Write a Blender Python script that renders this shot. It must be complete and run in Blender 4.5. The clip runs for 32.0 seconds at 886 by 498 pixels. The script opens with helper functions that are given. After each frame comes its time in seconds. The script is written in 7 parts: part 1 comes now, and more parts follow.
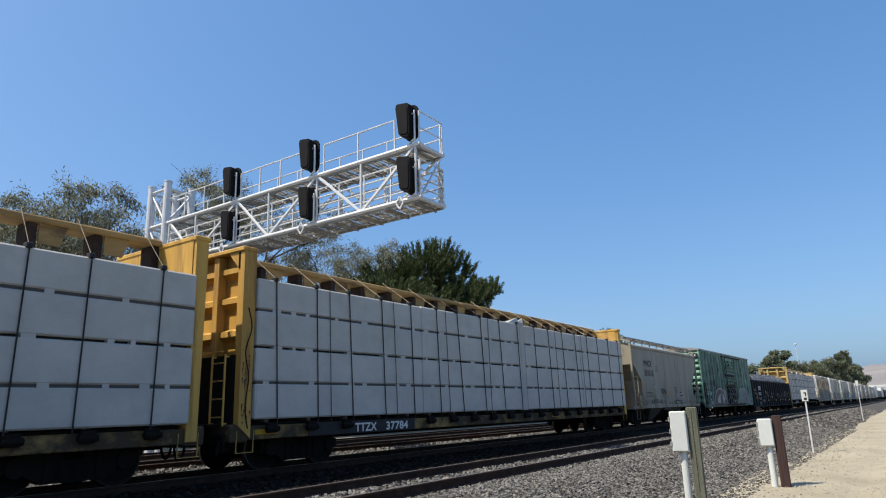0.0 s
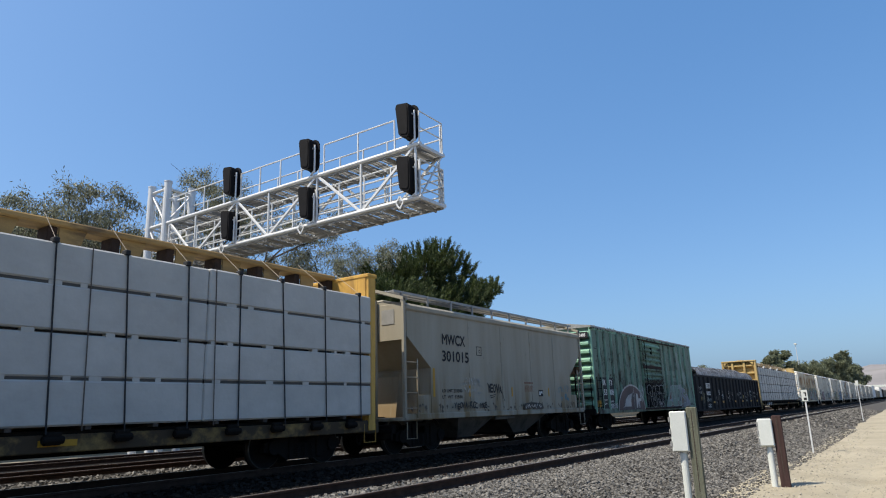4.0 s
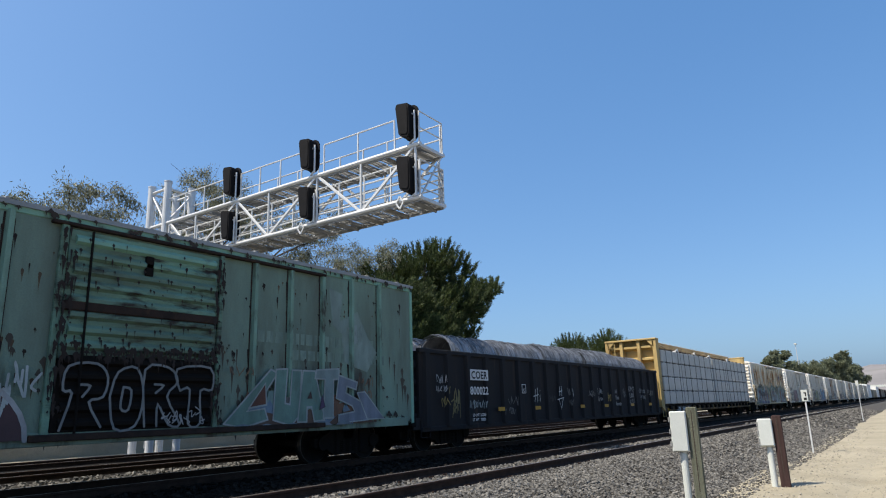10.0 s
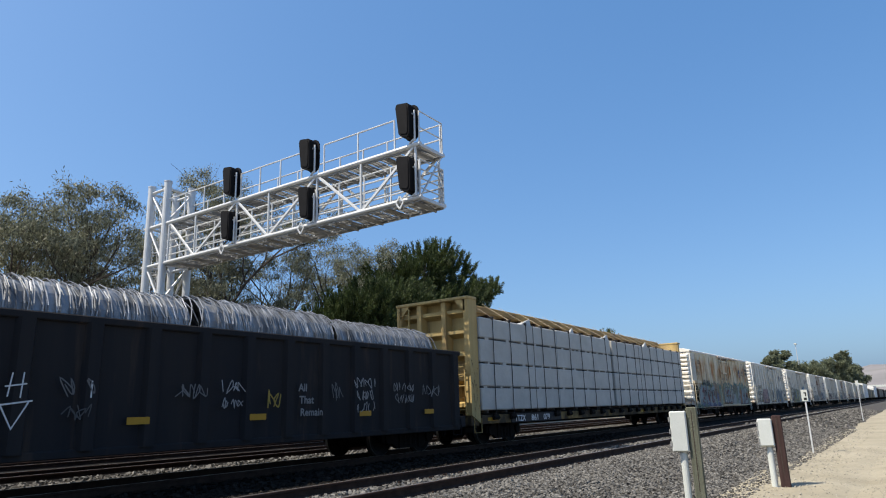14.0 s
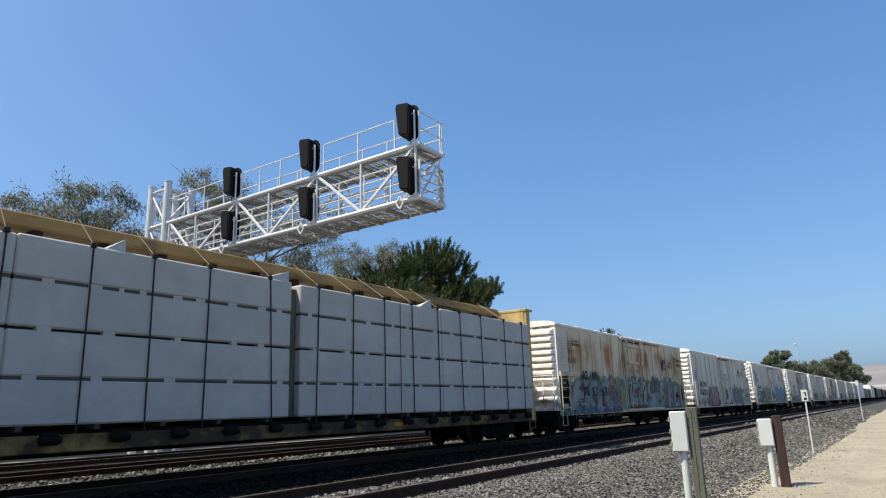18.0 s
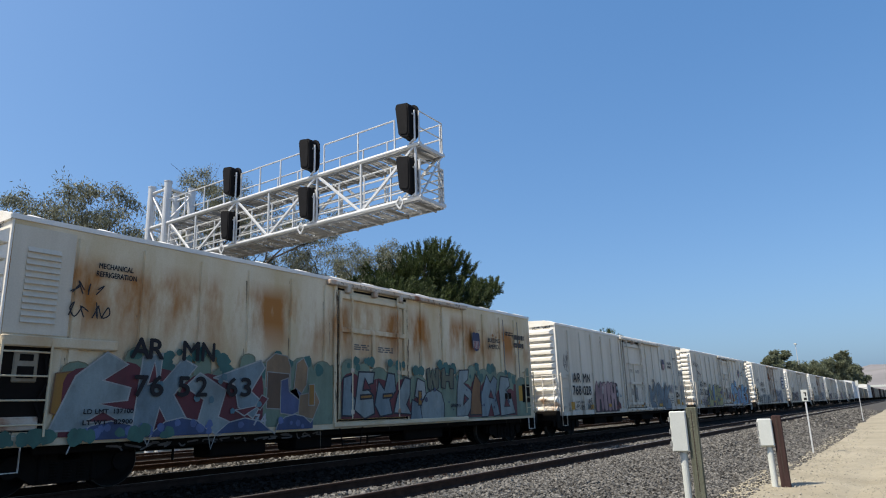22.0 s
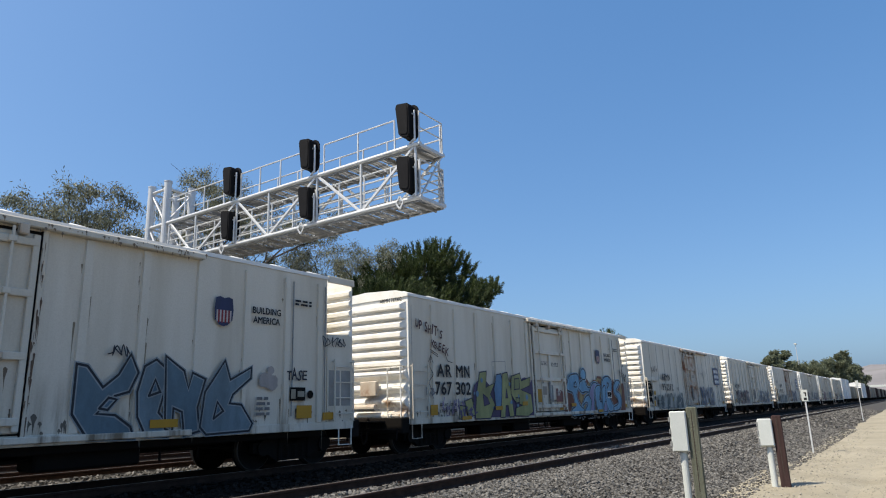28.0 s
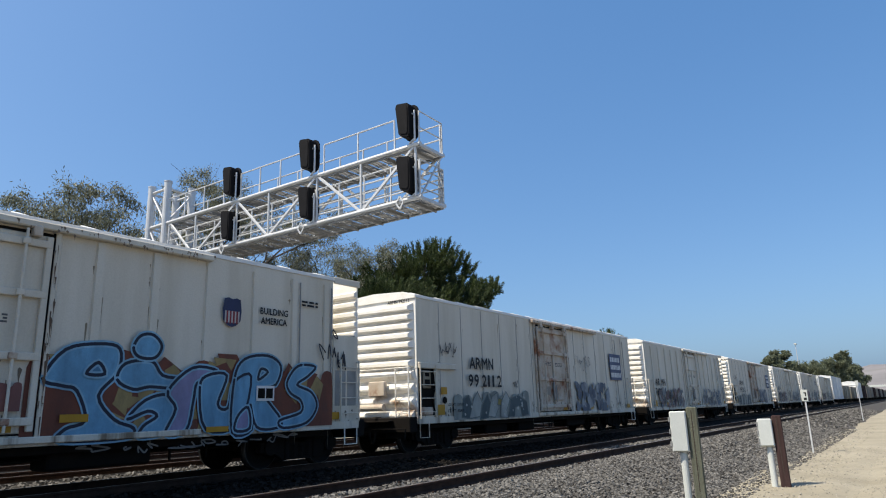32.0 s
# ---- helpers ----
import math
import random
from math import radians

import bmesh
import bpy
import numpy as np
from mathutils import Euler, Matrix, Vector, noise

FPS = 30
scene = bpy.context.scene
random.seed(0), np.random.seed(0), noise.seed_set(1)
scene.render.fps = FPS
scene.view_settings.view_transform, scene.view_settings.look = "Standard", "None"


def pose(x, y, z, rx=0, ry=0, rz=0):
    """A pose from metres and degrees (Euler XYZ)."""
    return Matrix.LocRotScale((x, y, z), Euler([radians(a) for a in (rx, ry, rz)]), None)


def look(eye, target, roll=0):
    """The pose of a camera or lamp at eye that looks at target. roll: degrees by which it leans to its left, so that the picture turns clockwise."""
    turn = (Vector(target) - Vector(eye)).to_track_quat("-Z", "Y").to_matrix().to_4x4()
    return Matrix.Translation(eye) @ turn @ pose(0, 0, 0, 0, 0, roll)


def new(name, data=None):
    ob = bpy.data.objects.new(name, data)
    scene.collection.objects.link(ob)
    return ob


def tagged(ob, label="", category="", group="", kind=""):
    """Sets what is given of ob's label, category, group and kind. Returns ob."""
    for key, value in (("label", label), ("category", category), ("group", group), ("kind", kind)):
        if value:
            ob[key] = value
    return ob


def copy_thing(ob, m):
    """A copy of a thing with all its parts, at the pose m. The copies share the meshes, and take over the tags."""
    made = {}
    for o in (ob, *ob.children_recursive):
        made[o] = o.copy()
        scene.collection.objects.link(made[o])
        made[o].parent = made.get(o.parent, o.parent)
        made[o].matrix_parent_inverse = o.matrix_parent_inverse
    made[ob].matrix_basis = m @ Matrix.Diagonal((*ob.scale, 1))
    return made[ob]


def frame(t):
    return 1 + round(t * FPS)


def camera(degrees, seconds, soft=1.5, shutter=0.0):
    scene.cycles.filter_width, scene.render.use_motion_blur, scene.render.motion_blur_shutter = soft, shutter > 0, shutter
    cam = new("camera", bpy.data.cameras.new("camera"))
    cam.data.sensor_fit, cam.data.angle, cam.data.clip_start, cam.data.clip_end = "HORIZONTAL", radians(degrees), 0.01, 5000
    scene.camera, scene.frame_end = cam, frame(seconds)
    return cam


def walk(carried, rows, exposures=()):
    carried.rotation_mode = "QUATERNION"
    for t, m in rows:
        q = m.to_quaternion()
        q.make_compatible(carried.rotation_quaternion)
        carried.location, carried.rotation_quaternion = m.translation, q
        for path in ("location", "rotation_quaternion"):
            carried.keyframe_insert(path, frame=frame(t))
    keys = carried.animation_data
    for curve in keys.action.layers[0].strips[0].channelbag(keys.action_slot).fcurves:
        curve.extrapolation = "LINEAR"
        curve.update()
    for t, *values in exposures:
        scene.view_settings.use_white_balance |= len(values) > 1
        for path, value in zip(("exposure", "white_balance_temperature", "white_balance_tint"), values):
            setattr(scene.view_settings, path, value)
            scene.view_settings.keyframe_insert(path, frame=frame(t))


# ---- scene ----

------

**WHAT TO DO**
Leave out all pictures, then copy the remaining material exactly.

**OUTPUT BELOW**
Write a Blender Python script that renders this shot. It must be complete and run in Blender 4.5. The clip runs for 32.0 seconds at 886 by 498 pixels. The script opens with helper functions that are given. After each frame comes its time in seconds. The script is written in 7 parts: part 1 comes now, and more parts follow.
0.0 s
4.0 s
10.0 s
14.0 s
18.0 s
22.0 s
28.0 s
32.0 s
# ---- helpers ----
import math
import random
from math import radians

import bmesh
import bpy
import numpy as np
from mathutils import Euler, Matrix, Vector, noise

FPS = 30
scene = bpy.context.scene
random.seed(0), np.random.seed(0), noise.seed_set(1)
scene.render.fps = FPS
scene.view_settings.view_transform, scene.view_settings.look = "Standard", "None"


def pose(x, y, z, rx=0, ry=0, rz=0):
    """A pose from metres and degrees (Euler XYZ)."""
    return Matrix.LocRotScale((x, y, z), Euler([radians(a) for a in (rx, ry, rz)]), None)


def look(eye, target, roll=0):
    """The pose of a camera or lamp at eye that looks at target. roll: degrees by which it leans to its left, so that the picture turns clockwise."""
    turn = (Vector(target) - Vector(eye)).to_track_quat("-Z", "Y").to_matrix().to_4x4()
    return Matrix.Translation(eye) @ turn @ pose(0, 0, 0, 0, 0, roll)


def new(name, data=None):
    ob = bpy.data.objects.new(name, data)
    scene.collection.objects.link(ob)
    return ob


def tagged(ob, label="", category="", group="", kind=""):
    """Sets what is given of ob's label, category, group and kind. Returns ob."""
    for key, value in (("label", label), ("category", category), ("group", group), ("kind", kind)):
        if value:
            ob[key] = value
    return ob


def copy_thing(ob, m):
    """A copy of a thing with all its parts, at the pose m. The copies share the meshes, and take over the tags."""
    made = {}
    for o in (ob, *ob.children_recursive):
        made[o] = o.copy()
        scene.collection.objects.link(made[o])
        made[o].parent = made.get(o.parent, o.parent)
        made[o].matrix_parent_inverse = o.matrix_parent_inverse
    made[ob].matrix_basis = m @ Matrix.Diagonal((*ob.scale, 1))
    return made[ob]


def frame(t):
    return 1 + round(t * FPS)


def camera(degrees, seconds, soft=1.5, shutter=0.0):
    scene.cycles.filter_width, scene.render.use_motion_blur, scene.render.motion_blur_shutter = soft, shutter > 0, shutter
    cam = new("camera", bpy.data.cameras.new("camera"))
    cam.data.sensor_fit, cam.data.angle, cam.data.clip_start, cam.data.clip_end = "HORIZONTAL", radians(degrees), 0.01, 5000
    scene.camera, scene.frame_end = cam, frame(seconds)
    return cam


def walk(carried, rows, exposures=()):
    carried.rotation_mode = "QUATERNION"
    for t, m in rows:
        q = m.to_quaternion()
        q.make_compatible(carried.rotation_quaternion)
        carried.location, carried.rotation_quaternion = m.translation, q
        for path in ("location", "rotation_quaternion"):
            carried.keyframe_insert(path, frame=frame(t))
    keys = carried.animation_data
    for curve in keys.action.layers[0].strips[0].channelbag(keys.action_slot).fcurves:
        curve.extrapolation = "LINEAR"
        curve.update()
    for t, *values in exposures:
        scene.view_settings.use_white_balance |= len(values) > 1
        for path, value in zip(("exposure", "white_balance_temperature", "white_balance_tint"), values):
            setattr(scene.view_settings, path, value)
            scene.view_settings.keyframe_insert(path, frame=frame(t))


# ---- scene ----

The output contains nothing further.